Evet, iki defa Allahu Ekber diyoruz, biri doğuşta, biri varlık âleminde. Ölene kadar idrak etmemiz gereken şey O’nun sonsuzluğudur. Bizlere sürekli Amâ’yı özlettiriyor ki o Amâ’nın bir manası Meryem Suresi’nin 39. âyetinde geçen “Hasret Günü”dür. Amâ; oradaki o idraki, o bilinci, sahibine teslim etmektir.
Lâ ilahe illallah
Teslim ettikten sonra bilinciniz tekrar O’nun sonsuz bilincinde kaybolurken yine ilk aldığımız bilinçten önceki hali “La ilahe illallah”tır. “Allah vardır, O’dan başka hiç bir varlık yoktur”. Her şey aslına rücu etti. “İnnâ lillâh; Allah’ta idik, İlah’ta idik. İleyhi râciûn; onu noktaladık, geri O’nda varlık kalmadı, kâinat kalmadı, zahir âlemde, görünür alemde hiçbir varlık kalmadı O’na döndü. O’nu tanıyan bilinçler, O’na ayna olanlar, Kâmil insan olarak O’nu yansıtanlar, Halef olarak O’nu yansıtanlar geri O’na döndüler, O’nda Fenâfil oldular.

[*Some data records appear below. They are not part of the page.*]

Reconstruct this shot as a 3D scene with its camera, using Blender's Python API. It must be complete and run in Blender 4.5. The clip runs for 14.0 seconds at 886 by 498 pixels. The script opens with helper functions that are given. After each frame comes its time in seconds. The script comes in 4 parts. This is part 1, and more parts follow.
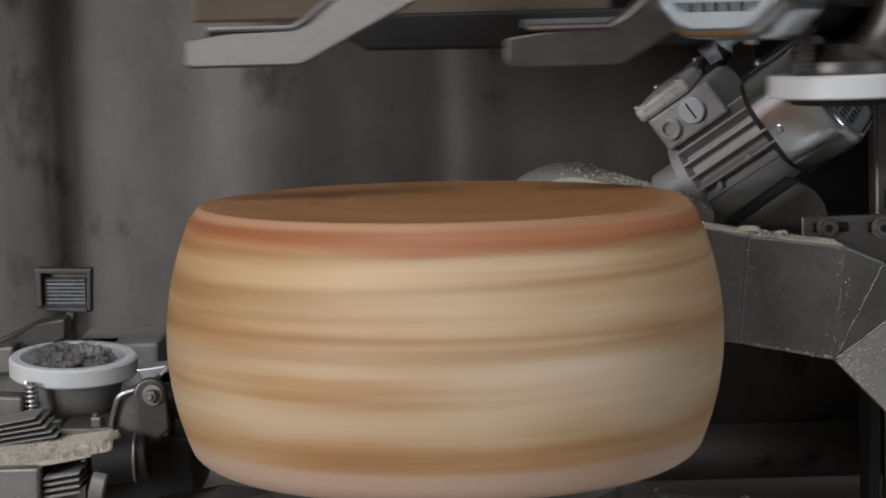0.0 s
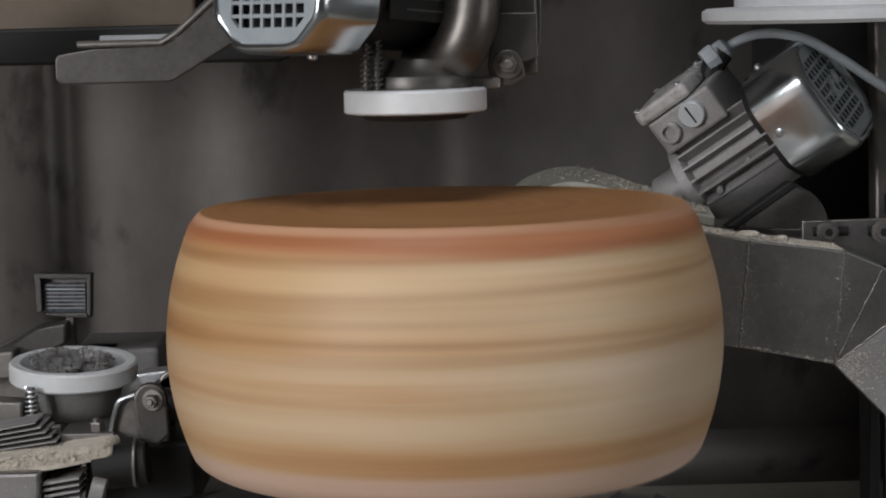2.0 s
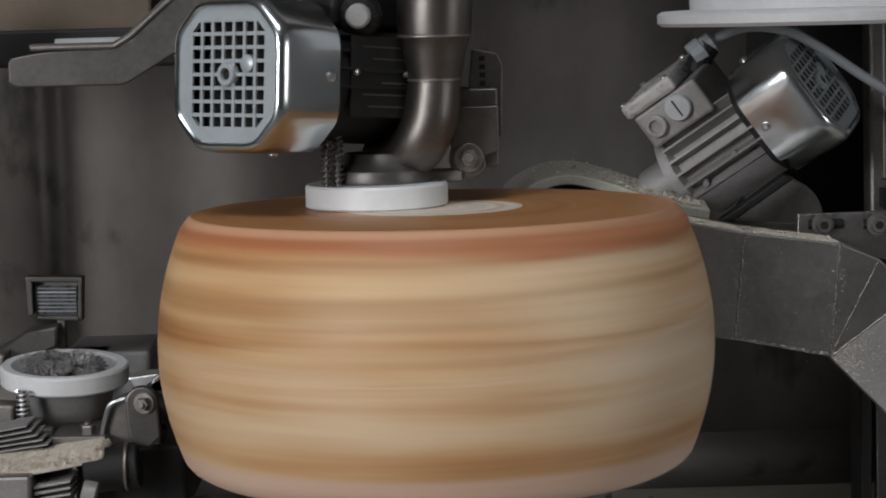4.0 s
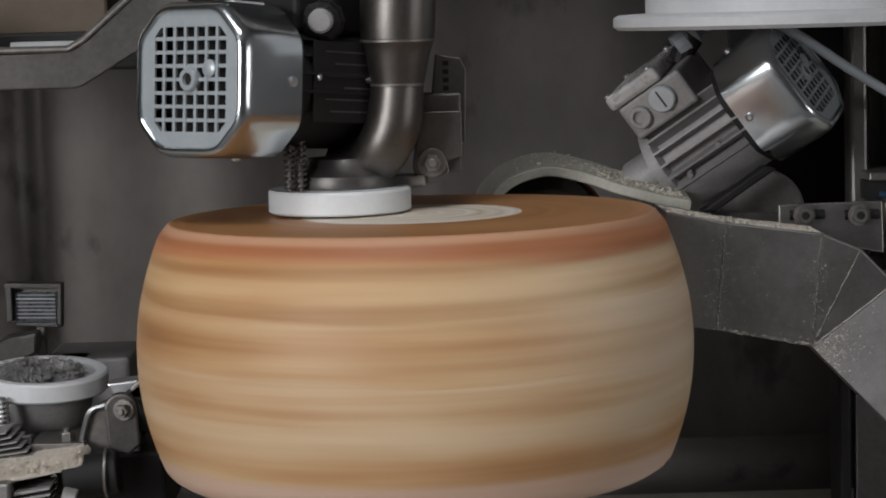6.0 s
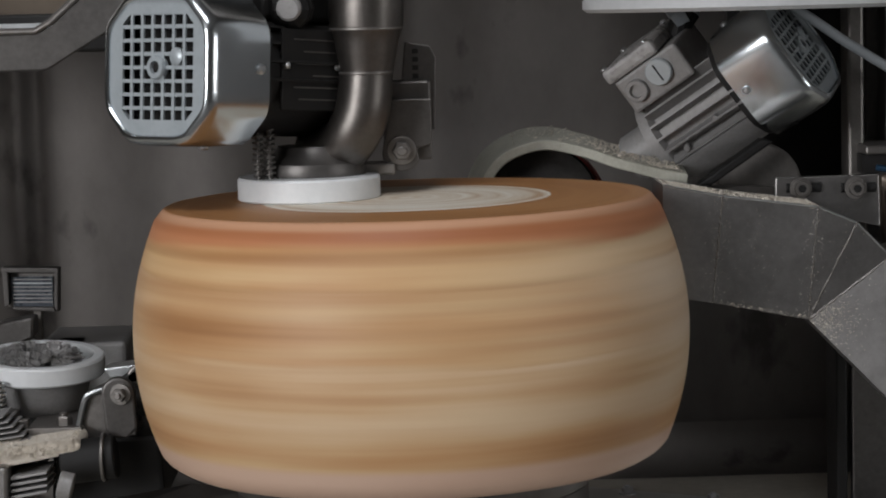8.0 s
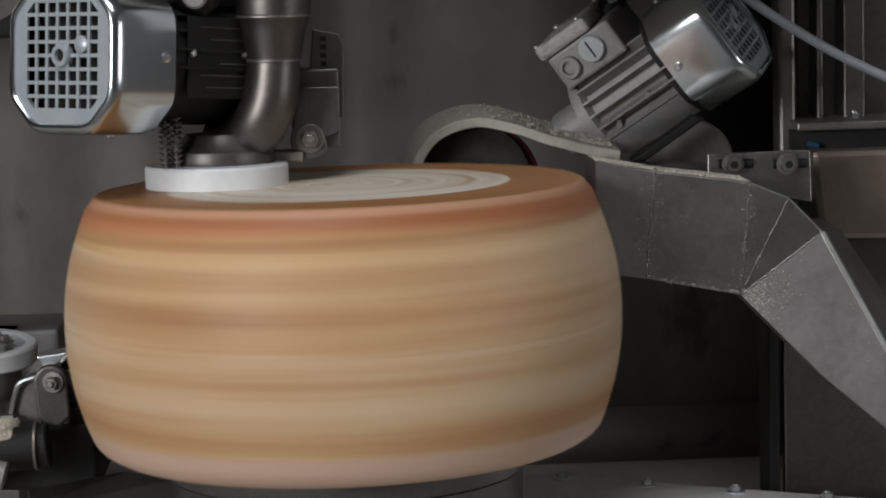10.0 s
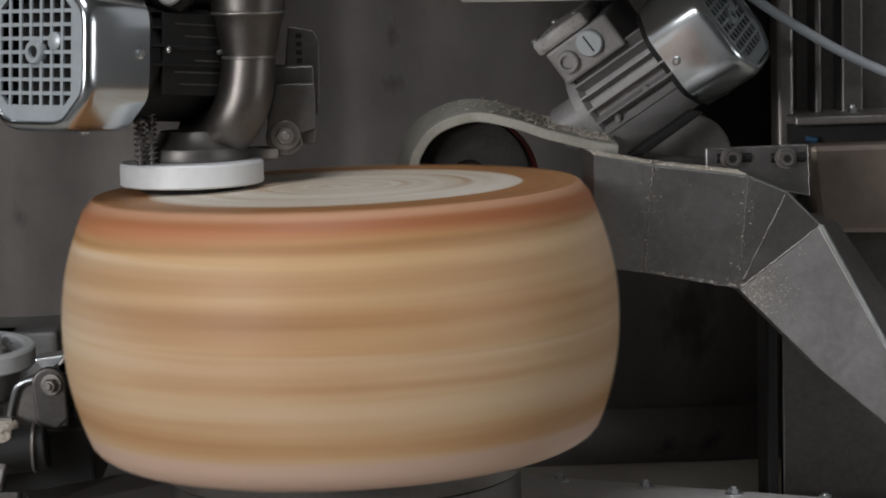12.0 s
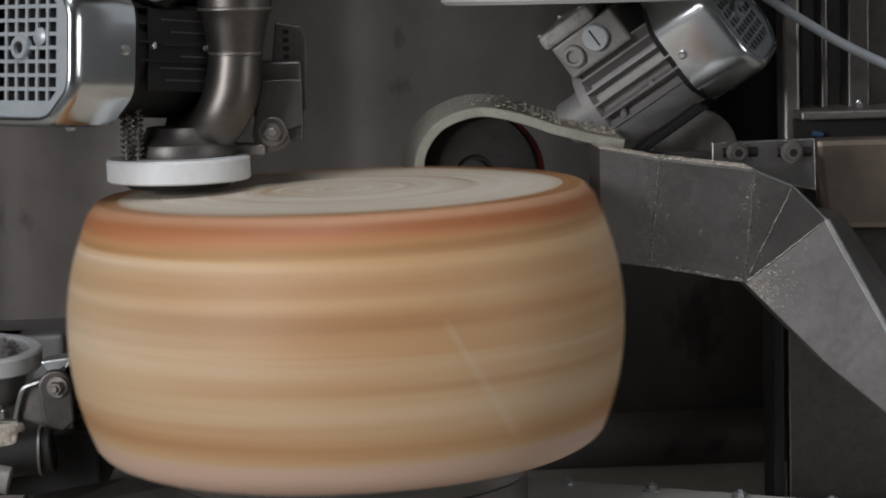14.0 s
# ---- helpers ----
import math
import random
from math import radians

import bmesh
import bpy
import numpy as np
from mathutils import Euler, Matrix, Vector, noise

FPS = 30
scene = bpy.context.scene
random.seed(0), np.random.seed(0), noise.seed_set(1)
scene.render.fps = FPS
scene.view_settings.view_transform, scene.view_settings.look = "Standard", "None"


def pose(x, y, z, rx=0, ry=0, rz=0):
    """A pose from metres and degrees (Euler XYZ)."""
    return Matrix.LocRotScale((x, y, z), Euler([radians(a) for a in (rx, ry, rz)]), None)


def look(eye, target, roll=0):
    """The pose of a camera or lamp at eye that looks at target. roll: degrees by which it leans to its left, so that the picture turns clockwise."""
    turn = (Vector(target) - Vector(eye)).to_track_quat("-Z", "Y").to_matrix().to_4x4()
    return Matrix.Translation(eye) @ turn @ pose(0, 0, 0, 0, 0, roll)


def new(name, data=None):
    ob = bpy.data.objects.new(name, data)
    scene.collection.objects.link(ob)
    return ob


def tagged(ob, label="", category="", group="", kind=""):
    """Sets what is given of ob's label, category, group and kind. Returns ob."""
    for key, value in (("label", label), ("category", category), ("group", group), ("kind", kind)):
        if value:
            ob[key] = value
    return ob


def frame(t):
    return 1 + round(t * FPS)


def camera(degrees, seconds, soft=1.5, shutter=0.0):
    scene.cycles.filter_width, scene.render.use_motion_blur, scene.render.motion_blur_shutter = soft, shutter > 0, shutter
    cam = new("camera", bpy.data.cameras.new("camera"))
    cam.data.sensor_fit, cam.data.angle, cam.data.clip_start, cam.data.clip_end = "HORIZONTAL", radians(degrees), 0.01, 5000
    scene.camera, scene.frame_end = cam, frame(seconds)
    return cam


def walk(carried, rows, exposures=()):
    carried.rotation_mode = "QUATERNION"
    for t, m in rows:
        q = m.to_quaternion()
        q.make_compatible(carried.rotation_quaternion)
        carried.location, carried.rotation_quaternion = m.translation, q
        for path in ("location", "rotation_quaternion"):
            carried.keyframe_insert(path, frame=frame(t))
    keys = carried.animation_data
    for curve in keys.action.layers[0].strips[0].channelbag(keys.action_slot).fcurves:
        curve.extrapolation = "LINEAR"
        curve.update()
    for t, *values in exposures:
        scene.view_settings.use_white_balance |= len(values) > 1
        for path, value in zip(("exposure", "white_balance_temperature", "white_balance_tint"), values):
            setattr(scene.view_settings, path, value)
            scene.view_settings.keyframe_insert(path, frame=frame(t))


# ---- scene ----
# ---- camera ----
cam = camera(22.0, 14.0, soft=1.9, shutter=1.0)
EYE = Vector((0.0, -1.87, 1.327))


def aim(yaw, down):
    """Pose of the camera on its fixed head: degrees to the left and degrees below the horizon."""
    a, d = radians(yaw), radians(down)
    way = Vector((-math.sin(a) * math.cos(d), math.cos(a) * math.cos(d), -math.sin(d)))
    return look(EYE, EYE + way, -1.5)


walk(cam, [(t, aim(yaw, down)) for t, yaw, down in (
    (0, -0.11, 6.21), (0.5, -0.138, 6.211), (1, -0.025, 6.208), (1.5, -0.098, 6.139), (2, -0.113, 6.082),
    (2.5, -0.157, 6.055), (3, -0.1, 6.053), (3.2, -0.12, 6.05), (5.3, -0.757, 5.929), (5.5, -0.8, 5.915), (6, -0.844, 5.874),
    (6.5, -0.843, 5.902), (7, -0.885, 5.903), (7.2, -0.875, 5.974), (9.3, -1.663, 6.592), (9.5, -2.003, 6.643),
    (10, -2.585, 6.658), (10.5, -2.557, 6.644), (11, -2.602, 6.559), (11.5, -2.601, 6.602), (12, -2.629, 6.603),
    (12.5, -2.587, 6.573), (13, -2.631, 6.532), (13.5, -2.545, 6.558), (14, -2.475, 6.528))])

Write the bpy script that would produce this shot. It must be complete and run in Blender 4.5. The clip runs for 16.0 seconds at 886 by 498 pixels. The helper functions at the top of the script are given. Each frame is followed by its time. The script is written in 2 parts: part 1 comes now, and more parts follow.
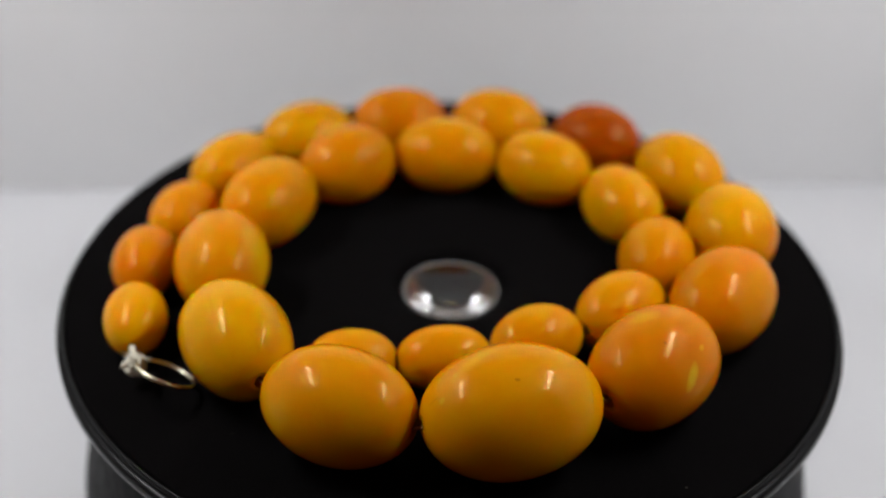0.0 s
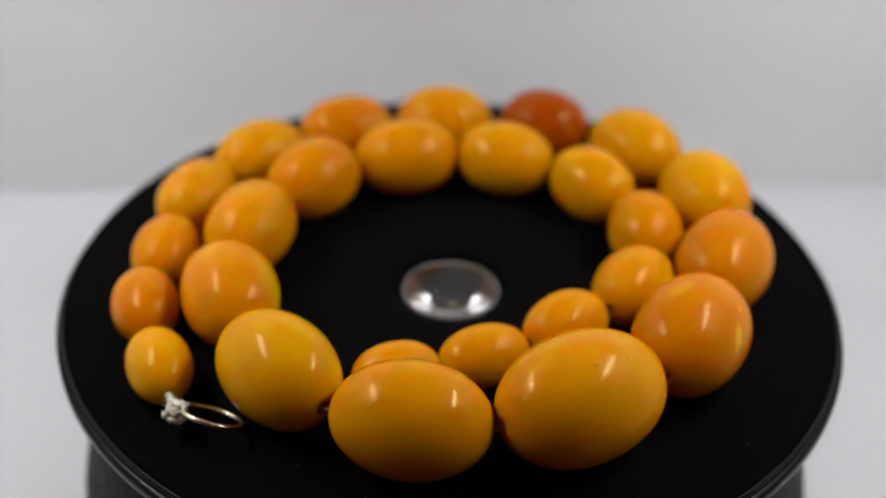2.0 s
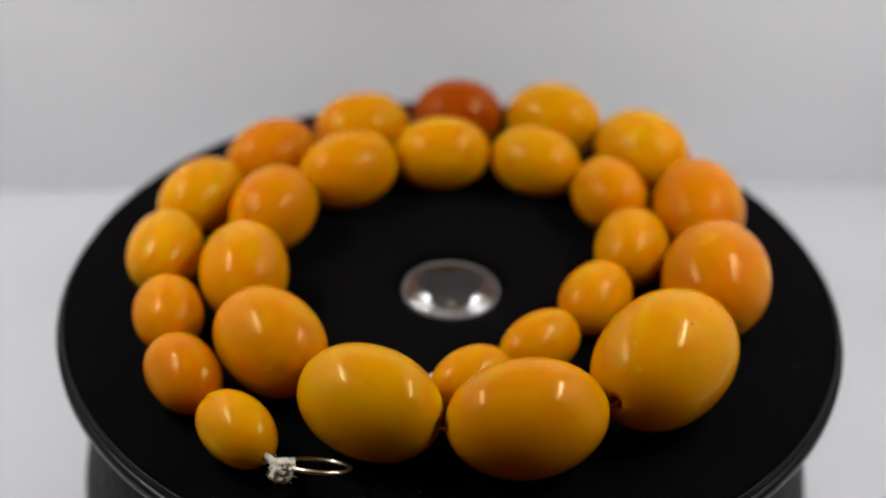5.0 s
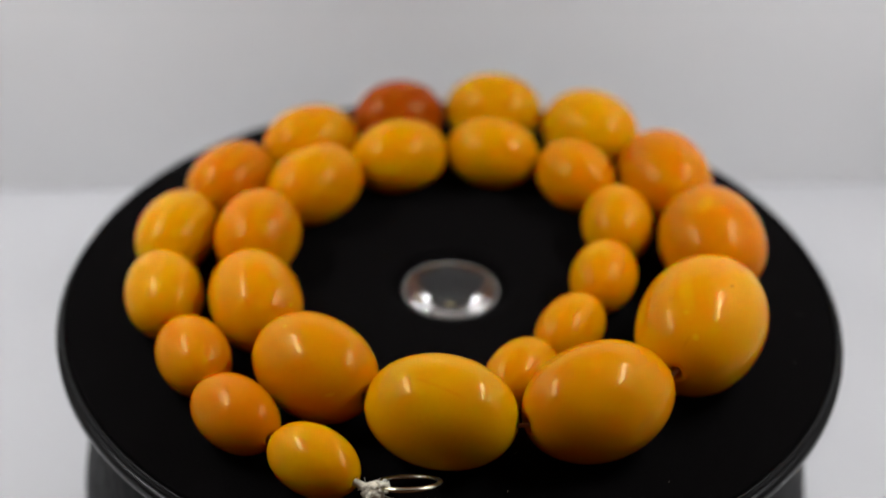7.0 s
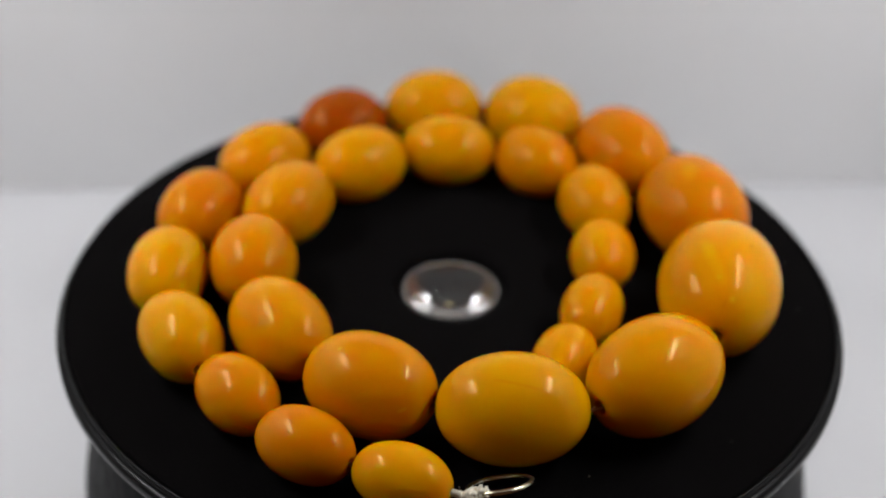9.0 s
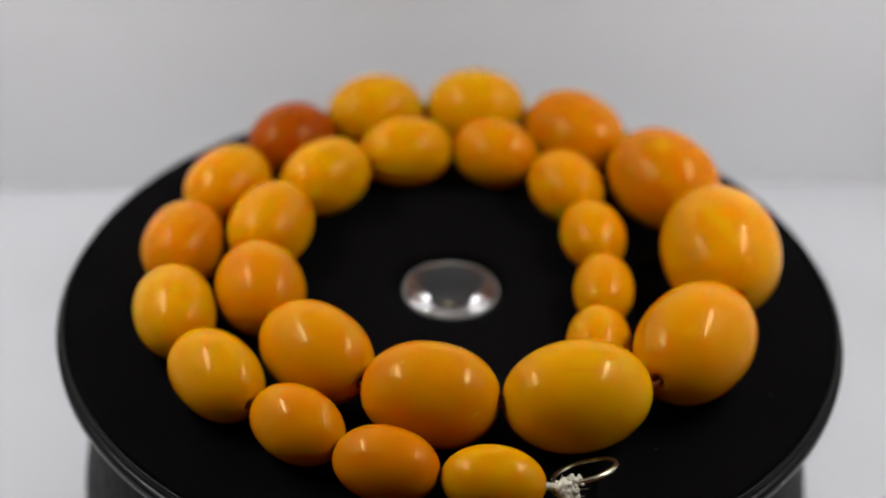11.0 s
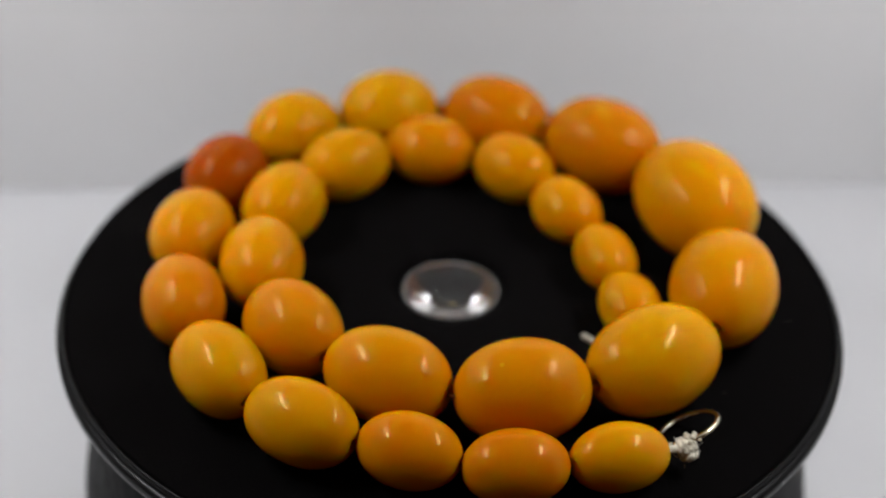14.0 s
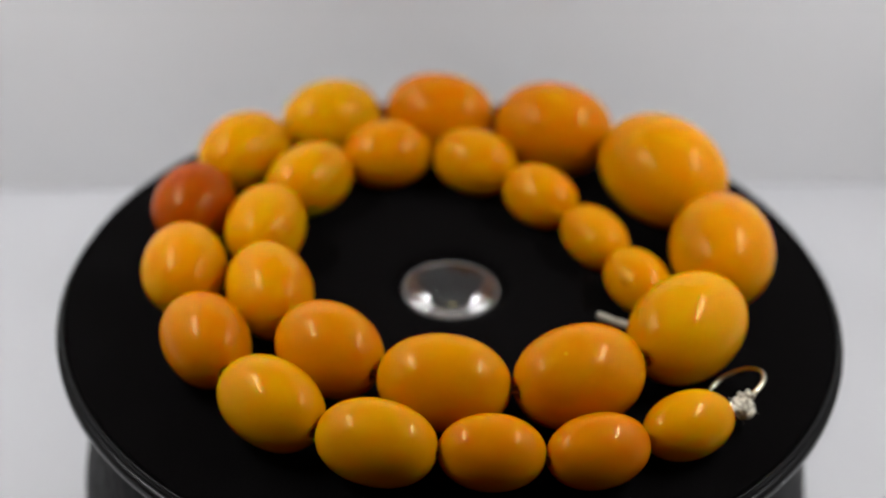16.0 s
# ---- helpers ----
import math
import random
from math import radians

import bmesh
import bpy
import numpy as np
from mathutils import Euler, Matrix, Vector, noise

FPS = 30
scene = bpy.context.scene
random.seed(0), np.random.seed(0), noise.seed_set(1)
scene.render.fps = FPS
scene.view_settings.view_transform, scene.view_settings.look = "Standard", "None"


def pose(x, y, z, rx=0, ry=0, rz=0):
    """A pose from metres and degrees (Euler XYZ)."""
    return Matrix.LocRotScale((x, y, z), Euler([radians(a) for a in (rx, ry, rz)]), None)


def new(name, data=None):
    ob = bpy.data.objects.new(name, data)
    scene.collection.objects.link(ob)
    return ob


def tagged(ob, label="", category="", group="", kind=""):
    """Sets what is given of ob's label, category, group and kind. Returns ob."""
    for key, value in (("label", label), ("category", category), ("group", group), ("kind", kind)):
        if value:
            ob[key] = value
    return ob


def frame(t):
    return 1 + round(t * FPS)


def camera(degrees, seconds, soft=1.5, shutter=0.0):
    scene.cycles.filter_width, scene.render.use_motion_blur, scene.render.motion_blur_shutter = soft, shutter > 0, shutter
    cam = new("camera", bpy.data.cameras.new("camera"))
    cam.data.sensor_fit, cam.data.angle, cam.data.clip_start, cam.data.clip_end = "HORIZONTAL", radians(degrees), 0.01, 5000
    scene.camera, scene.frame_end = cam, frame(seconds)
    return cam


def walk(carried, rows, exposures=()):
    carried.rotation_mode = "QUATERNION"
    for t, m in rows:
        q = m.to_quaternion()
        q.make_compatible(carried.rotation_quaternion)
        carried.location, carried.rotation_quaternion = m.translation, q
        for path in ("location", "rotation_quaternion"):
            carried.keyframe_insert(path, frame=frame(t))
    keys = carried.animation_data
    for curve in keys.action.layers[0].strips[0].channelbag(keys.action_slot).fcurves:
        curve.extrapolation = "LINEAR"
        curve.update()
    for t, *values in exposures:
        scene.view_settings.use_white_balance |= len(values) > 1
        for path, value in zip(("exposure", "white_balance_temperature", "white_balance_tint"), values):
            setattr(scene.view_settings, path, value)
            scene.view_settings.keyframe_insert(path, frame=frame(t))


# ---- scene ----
cam = camera(35.32, 16.0, soft=2.0)
cam.data.dof.use_dof = True
cam.data.dof.focus_distance = 0.206
cam.data.dof.aperture_fstop = 8.8
STAND = pose(0.0, -0.20656, 0.14979, 90 - 34.545, 0, 0.454) @ pose(0, 0, 0, 0, 0, 1.5745)
walk(cam, [(0.0, STAND), (16.0, STAND)], exposures=[(0.0, 0.02), (2.4, 0.02), (2.5, -0.06), (2.6, 0.02), (2.9, 0.02), (3.0, -0.06), (3.1, 0.02), (13.9, 0.02), (14.0, -0.06), (14.1, 0.02), (16.0, 0.02)])

# ---- light: two LED strips under the roof of a small white light box, a dim room outside with an added red tint ----
LED_STRENGTH = 12.0       # the chips' own glow
STRIP_WATTS = 0.208      # light of each strip
world = bpy.data.worlds.new("world")
scene.world = world
world.use_nodes = True
# red fill added to warm the beads' undersides, from no known lamp
world.node_tree.nodes["Background"].inputs["Color"].default_value = (1.0, 0.38, 0.13, 1)
world.node_tree.nodes["Background"].inputs["Strength"].default_value = 0.047

MM = 0.001
TABLE = -0.040          # table level below the felt
ROOF = 0.150            # underside of the box's roof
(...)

Bize ilk verilen o kıvılcım şeklinde küçücük idrak ve bilinci tekrar teslim ederken, son sözdür, son idraktir, son anlayıştır.
“La ilahe illallah” dedik ve her şey bitti, her şey geri Amâ’ya geldi, sonra “Bugün mülk kimin?” sözünü İlah orada tekrar söyler. Ardından yeni bir yaratılış, yeni bir ezan, yeni bir yapı zuhur edecektir. Çünkü “O her an Şen’dedir” âyet gereği veya Allahü Teâlâ’nın o hali gereği devam eder.
Es-salatu Hayrun Mine’n Nevm
Namaz (dua) uykudan hayırlıdır. Bu sadece sabah ezanında okunur. Ezana sonradan eklenmedir. Bu yüzden ledün açıklaması yapmıyoruz. O bir ikazdır, bir temennidir. Bizim için güzel bir öğüttür.
Özet olarak ezandaki gerçek mana budur. Ezanın alınıp yarışmalara sokulup; güzel okundu, uzun okundu, az okundu, kısa okundu diyerek şekilden şekile sokulmasına üzülüyoruz. Ezanı yürekten okumak, manayı bilerek okumak, bilemesen bile saf bir yürekle O’na doğru yönelerek okumak lazımdır. Kelimeleri, harfleri uzattıkça manayı kaybediyorsunuz. Başka bir zamandan gelip de bir anda Ezanı dinlemeye başlayan biri sadece o “aaaaa” sesini duyar. İlahi tat gidiyor, ilahi ahenk orada kayboluyor. İnşallah o bilinç geri gelir de gerçek manada yürekten ezan okuyanlar çoğalır.
O ezan öyle olmalı ki bize direkt Allahü Teâlâ’yı, o hasreti, O’ndaki varlığı birliği tekrar hatırlatmalı. O ezan öyle olmalı ki bizdeki yokluğu, O’na olan muhtaçlığı anlatmalı. O ezan öyle olmalı ki Hazreti Peygamber Efendimize (s.a.v) olan sevgimizi, O’nun liderliğindeki sevincimizi anlatmalı.
Hakikati yaşatan Allah’tır celle celalühü.